The Boards of PFC and REC have approved the Scheme of Merger of REC into PFC, subject to requisite statutory, regulatory and governmental approvals.

The Board of Directors of Power Finance Corporation Limited (PFC) and REC Limited (REC) on Sunday (June 28, 2026) approved the Scheme of Merger of REC (Transferor Company) into PFC (Transferee Company) under Sections 230 to 232 and other applicable provisions of the Companies Act, 2013.

The merger of REC into PFC shall create a financing entity with an aggregate loan book of over INR 11 lakh crore.

The Scheme is conditional upon and subject to, inter alia, receipt of all requisite approvals and consents required under applicable law, including approvals from the respective shareholders and creditors of both the companies and all relevant regulatory and governmental authorities.

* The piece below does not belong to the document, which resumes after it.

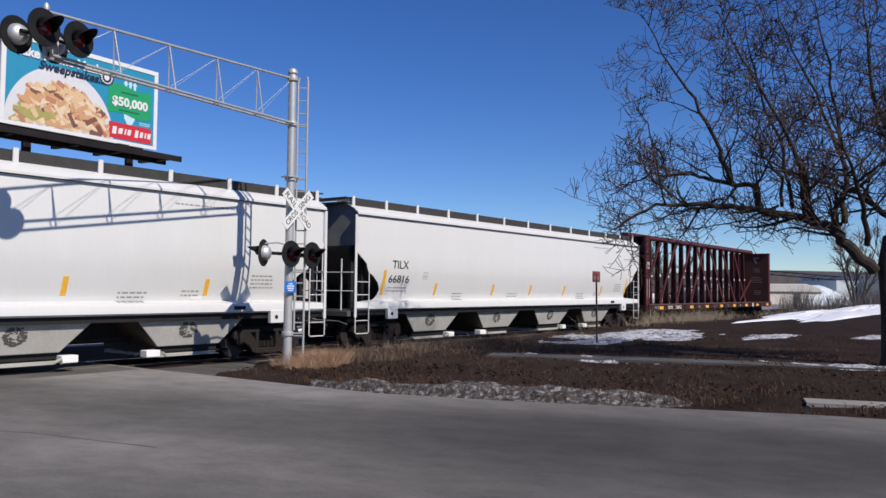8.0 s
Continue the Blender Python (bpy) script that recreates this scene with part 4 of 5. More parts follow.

The merged entity shall continue to qualify as a ‘Government Company’ under the Companies Act, 2013, with the Government of India continuing to retain majority voting rights and control in the merged entity (directly or indirectly).

Pursuant to the Scheme and valuation report, the share exchange ratio for the proposed merger of REC into PFC shall be 88 equity shares of PFC of INR 10 each fully paid-up for every 100 equity shares of REC of INR 10 each fully paid-up, to be issued to the shareholders of REC as existing on a record date to be determined by the Boards of PFC and REC (as may be applicable) at a future date.

Deloitte Touche Tohmatsu India LLP acted as the Transaction and Tax Advisor, while Cyril Amarchand Mangaldas acted as the Legal Advisor to both PFC and REC. RBSA Valuation Advisors LLP was appointed by PFC for preparing the joint valuation reports. Ernst & Young Merchant Banking Services LLP was appointed by PFC, while SBI Capital Markets Limited and Nuvama Wealth Management Limited were appointed by REC for providing their respective fairness opinions on the joint valuation reports.